April 11, 2022
Three themes have underpinned most of the ideas here, and all three of them have experienced pretty major upheaval over the past two weeks. Arguably, the most important is interest rates. This is followed by debt levels and finally equity markets.
Interest rates have soared yet again over the past three weeks. At the time of my last post, the US 10 year treasury rate was ~2.25%. Today it is at 2.80% and appears to have room to run higher. This has translated to mortgage rates (30 year fixed) in the US rising to about 4.9% (April 11, 2022).

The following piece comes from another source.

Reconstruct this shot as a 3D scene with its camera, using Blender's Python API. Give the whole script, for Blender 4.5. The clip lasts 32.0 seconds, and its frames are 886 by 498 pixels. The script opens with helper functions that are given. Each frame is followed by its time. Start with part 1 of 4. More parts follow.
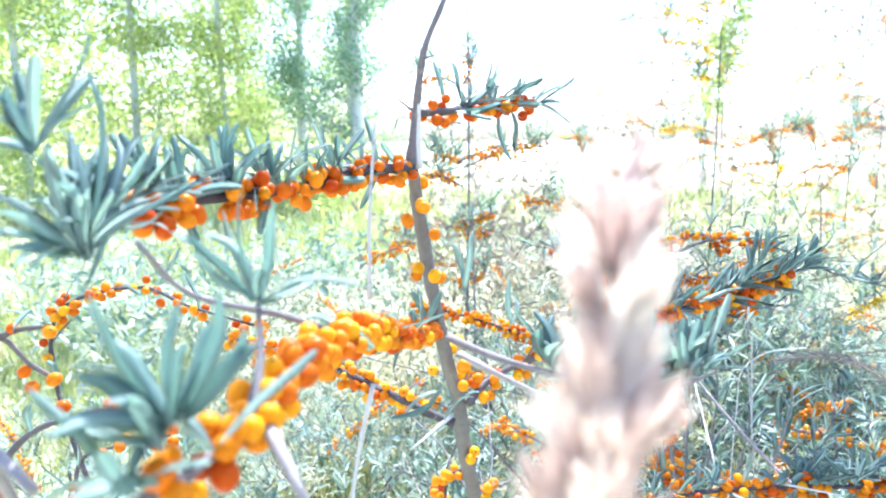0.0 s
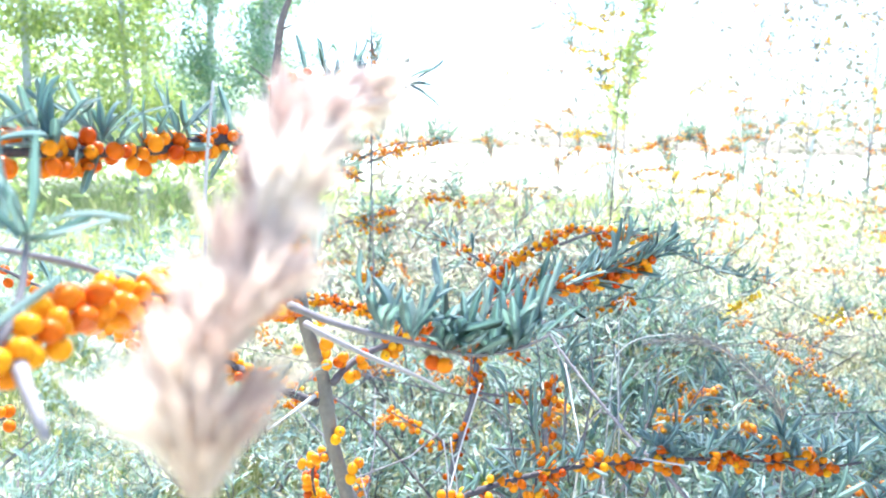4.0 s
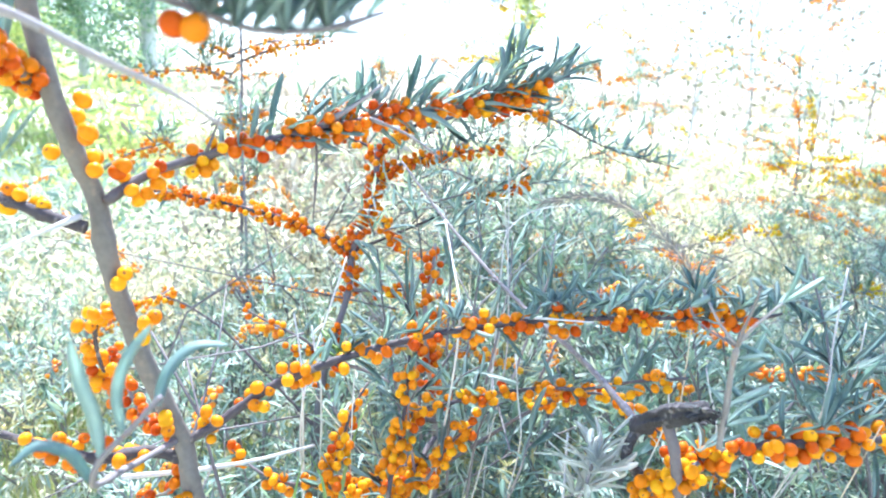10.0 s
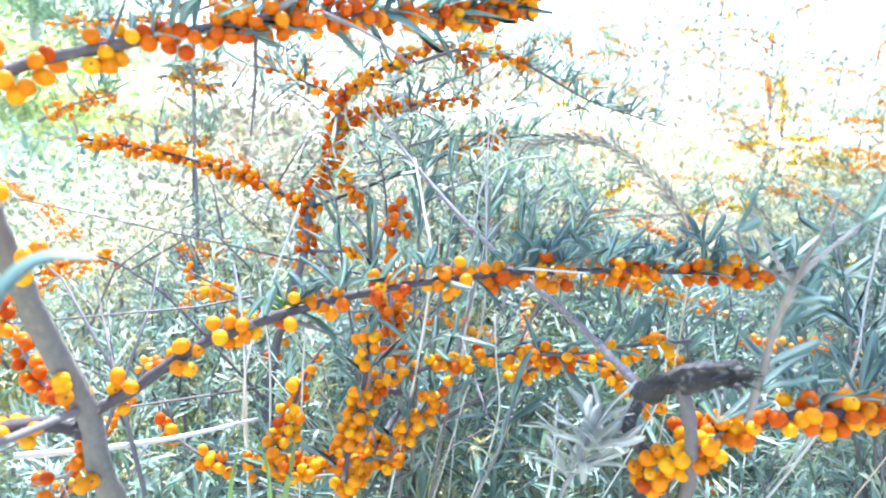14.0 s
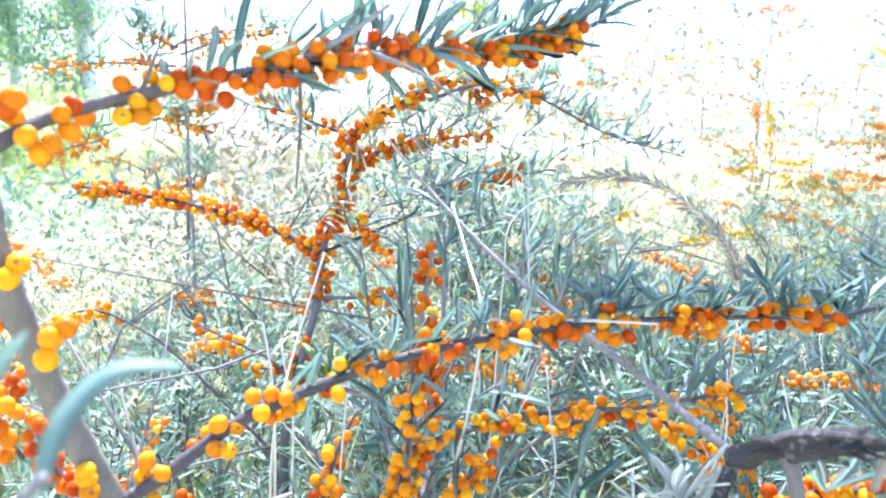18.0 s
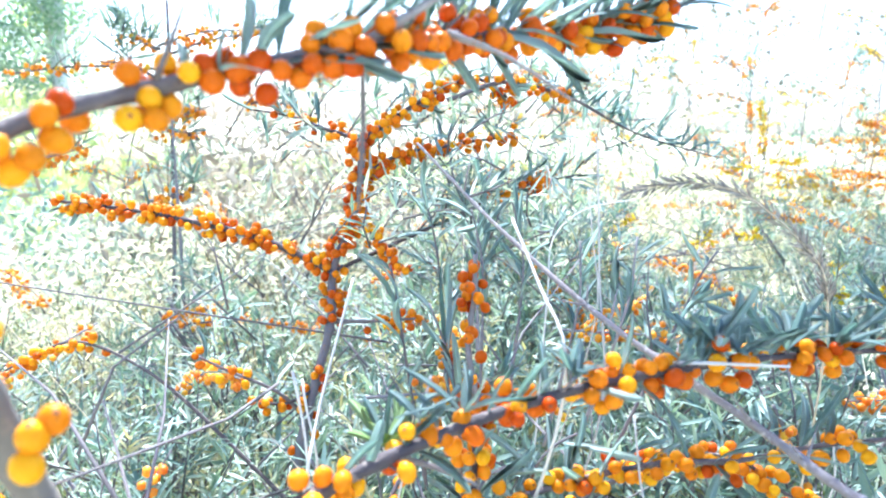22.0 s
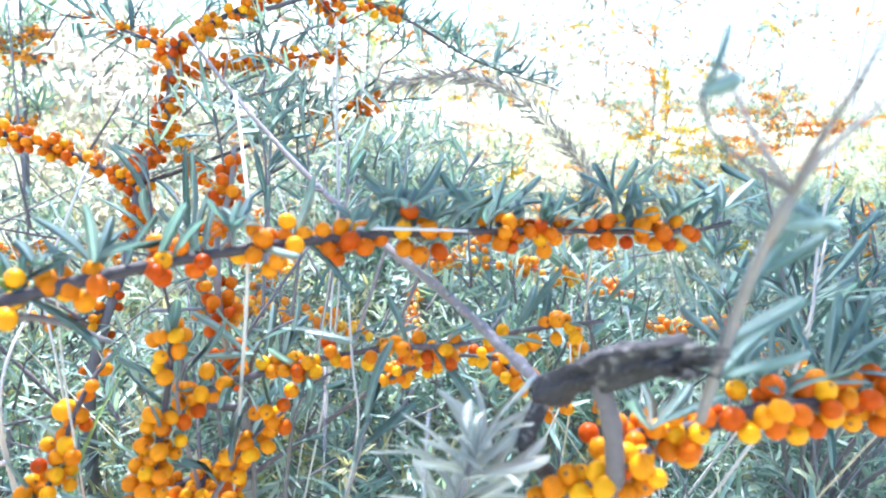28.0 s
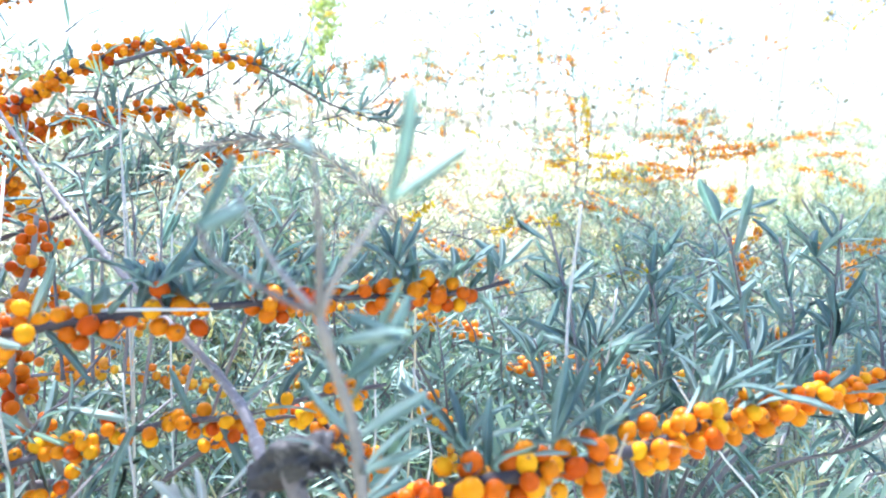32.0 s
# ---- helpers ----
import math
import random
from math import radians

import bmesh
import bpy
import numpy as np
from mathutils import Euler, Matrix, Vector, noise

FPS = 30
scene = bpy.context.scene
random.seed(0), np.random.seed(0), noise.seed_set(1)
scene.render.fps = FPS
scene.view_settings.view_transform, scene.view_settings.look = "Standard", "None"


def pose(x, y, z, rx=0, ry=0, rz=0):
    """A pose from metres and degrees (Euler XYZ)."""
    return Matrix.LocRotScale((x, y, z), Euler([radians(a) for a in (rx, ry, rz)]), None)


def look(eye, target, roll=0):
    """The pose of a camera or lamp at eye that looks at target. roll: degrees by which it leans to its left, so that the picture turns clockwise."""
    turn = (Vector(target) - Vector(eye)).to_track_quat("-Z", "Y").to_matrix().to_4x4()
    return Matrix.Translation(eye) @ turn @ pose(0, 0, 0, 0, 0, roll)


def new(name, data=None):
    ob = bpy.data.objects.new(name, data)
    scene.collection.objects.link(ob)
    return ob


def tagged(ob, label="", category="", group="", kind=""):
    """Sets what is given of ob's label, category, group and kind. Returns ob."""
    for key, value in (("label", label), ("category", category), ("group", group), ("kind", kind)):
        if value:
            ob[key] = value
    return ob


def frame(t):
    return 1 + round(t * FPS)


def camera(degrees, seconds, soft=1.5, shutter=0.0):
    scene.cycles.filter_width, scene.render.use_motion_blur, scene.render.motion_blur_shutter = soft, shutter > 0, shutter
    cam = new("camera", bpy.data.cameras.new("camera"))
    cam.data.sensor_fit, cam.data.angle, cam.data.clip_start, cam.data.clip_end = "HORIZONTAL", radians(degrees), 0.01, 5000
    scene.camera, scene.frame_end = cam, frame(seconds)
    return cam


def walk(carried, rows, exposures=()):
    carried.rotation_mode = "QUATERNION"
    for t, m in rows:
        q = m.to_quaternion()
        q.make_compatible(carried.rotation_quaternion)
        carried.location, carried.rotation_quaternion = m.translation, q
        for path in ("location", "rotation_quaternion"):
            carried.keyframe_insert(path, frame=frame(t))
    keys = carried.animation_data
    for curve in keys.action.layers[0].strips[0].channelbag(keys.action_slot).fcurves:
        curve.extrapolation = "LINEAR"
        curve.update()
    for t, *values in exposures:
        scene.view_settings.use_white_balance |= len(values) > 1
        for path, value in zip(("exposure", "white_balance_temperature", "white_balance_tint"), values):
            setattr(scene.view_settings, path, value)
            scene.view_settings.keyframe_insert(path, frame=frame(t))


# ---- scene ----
cam = camera(66.5, 32.0, soft=2.0)
cam.data.dof.use_dof = True
cam.data.dof.focus_distance, cam.data.dof.aperture_fstop = 0.60, 11.0
METRES, EYE, TILT, LEAN, TURN = 0.8, 1.0, -9.0, 0.0, 0.0
ROWS = [
    (0.0, 0.0, 0.0, 0.0, 0.0, 0.0, -0.0),
    (0.5, -0.0047, -0.0038, 0.0074, -0.27, 0.08, -0.09),
    (1.0, -0.0105, -0.0074, 0.0128, -0.79, 0.19, -0.42),
    (1.5, -0.0126, -0.0097, 0.0143, -1.26, 0.42, -0.15),
    (2.0, -0.0129, -0.0115, 0.015, -1.66, 0.6, 0.14),
    (2.5, -0.008, -0.011, 0.0139, -2.95, 0.58, -0.03),
    (3.0, 0.0069, -0.0118, 0.0049, -4.24, 0.63, -0.19),
    (3.5, 0.0233, -0.0089, -0.0086, -5.67, 0.69, -0.61),
    (4.0, 0.0504, -0.0036, -0.0242, -7.06, 0.31, -0.62),
    (4.5, 0.069, 0.0047, -0.0363, -8.19, -0.0, -0.76),
    (6.5, 0.1106, 0.052, -0.0856, -10.94, -1.39, -0.03),
    (7.0, 0.1133, 0.0626, -0.0951, -11.6, -1.7, 0.3),
    (7.5, 0.1167, 0.0725, -0.1042, -12.82, -1.58, 0.44),
    (8.0, 0.1204, 0.0867, -0.1162, -14.38, -1.49, 0.54),
    (8.5, 0.1222, 0.1027, -0.1292, -15.46, -1.78, 0.15),
    (9.0, 0.1254, 0.1208, -0.1392, -15.53, -2.55, 0.14),
    (9.5, 0.1274, 0.1393, -0.1515, -15.97, -2.87, -0.33),
    (10.0, 0.1259, 0.1602, -0.161, -15.44, -3.28, -0.46),
    (10.5, 0.1241, 0.1755, -0.1673, -15.68, -3.48, -0.09),
    (11.0, 0.1244, 0.1935, -0.1746, -15.68, -4.04, 0.02),
    (11.5, 0.1283, 0.204, -0.1756, -15.53, -4.01, 0.21),
    (12.0, 0.1358, 0.22, -0.1789, -16.7, -4.17, -0.24),
    (12.5, 0.1412, 0.2289, -0.1843, -16.72, -4.32, -0.69),
    (13.0, 0.1484, 0.2437, -0.1894, -17.6, -4.4, -1.04),
    (13.5, 0.153, 0.2573, -0.1968, -18.5, -4.81, -1.21),
    (15.5, 0.1295, 0.2552, -0.21, -16.95, -3.92, -1.94),
    (16.0, 0.1221, 0.2515, -0.2022, -16.54, -3.37, -1.12),
    (16.5, 0.1129, 0.2507, -0.2006, -15.42, -2.99, -0.93),
    (17.0, 0.1096, 0.2694, -0.1975, -16.64, -2.7, -0.46),
    (17.5, 0.1145, 0.2908, -0.1947, -18.17, -2.49, 0.32),
    (18.0, 0.1175, 0.3176, -0.1911, -19.68, -2.1, 0.3),
    (18.5, 0.1165, 0.3304, -0.1821, -19.44, -1.69, 0.31),
    (19.0, 0.1143, 0.3463, -0.1701, -19.52, -1.46, 0.63),
    (19.5, 0.1084, 0.3587, -0.1686, -19.74, -1.59, 0.63),
    (20.0, 0.1013, 0.3724, -0.1714, -19.9, -1.72, 0.46),
    (20.5, 0.0987, 0.3844, -0.1728, -20.21, -1.51, 0.43),
    (21.0, 0.0969, 0.4064, -0.1754, -21.38, -1.48, 0.79),
    (21.5, 0.0977, 0.42, -0.1759, -21.78, -1.64, 1.33),
    (22.0, 0.0955, 0.4289, -0.1775, -21.35, -1.84, 1.29),
    (22.5, 0.1058, 0.4327, -0.1774, -21.63, -1.98, 1.57),
    (23.0, 0.1359, 0.4368, -0.1839, -23.31, -2.58, 1.62),
    (23.5, 0.1598, 0.4394, -0.1941, -24.97, -2.98, 1.31),
    (24.0, 0.1841, 0.4411, -0.2063, -26.46, -3.78, 1.04),
    (24.5, 0.1955, 0.4364, -0.2136, -26.76, -3.9, 0.44),
    (25.0, 0.2088, 0.4308, -0.2223, -27.24, -4.29, 0.19),
    (25.5, 0.2145, 0.4232, -0.2317, -27.16, -4.5, -0.16),
    (27.5, 0.2331, 0.3938, -0.2469, -26.88, -4.71, -0.35),
    (28.0, 0.2406, 0.3861, -0.2447, -26.9, -4.41, -0.28),
    (28.5, 0.2468, 0.3805, -0.2422, -27.05, -3.99, -0.2),
    (29.0, 0.2617, 0.3716, -0.2374, -27.63, -3.67, 0.48),
    (29.5, 0.2778, 0.3668, -0.2362, -28.53, -3.46, 0.62),
    (30.0, 0.2948, 0.36, -0.236, -29.36, -3.39, 0.9),
    (30.5, 0.3071, 0.3545, -0.2305, -30.02, -3.12, 1.29),
    (31.0, 0.3194, 0.3474, -0.222, -30.54, -2.68, 1.67),
    (31.5, 0.3273, 0.3394, -0.2203, -30.66, -2.23, 1.44),
    (32.0, 0.3434, 0.3276, -0.218, -31.12, -2.29, 1.6),
]
walk(cam, [(t, pose(0, 0, EYE, TILT, LEAN, TURN) @ pose(METRES * x, METRES * y, METRES * z, 90 + pitch, roll, yaw)) for t, x, y, z, yaw, pitch, roll in ROWS],
     exposures=[(0.0, 1.91, 5200, 11.5), (4.0, 1.94, 5200, 11.5), (12.0, 2.02, 5200, 11.5), (16.0, 2.05, 5200, 11.5), (25.0, 2.04, 5200, 11.5), (32.0, 1.99, 5200, 11.5)])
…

The last time rates were this high was at the end of 2018, and house prices were much lower.
Debt Markets are facing a multitude of threats, including Chinese real estate bonds going into default, Russian government bonds going into default and the Federal Reserve has announced that they are going to start shrinking their balance sheet by selling $95 billion per month of the securities that they purchased during quantitative easing. Put another way, some of the excess liquidity is being sucked back out of the system.
All of that seems to be reinforcing the idea that equity markets may be over priced and money is leaving the market. Equities bounced nicely after the initial decline and have now started to come back down again. Reality may be setting in, however the downside is hard to calculate because so many things are untethered from a ‘normal’ economic cycle.
There is still no way to predict what will happen next, or how long a market will go up or down, but there is a pretty good chance that there will be a better time to buy equities in the future. No one has called this a rout yet, but taking some money off the table before someone ‘yells fire in the theatre’ and the rush to the exits begins could save a lot of turmoil, a lot of angst.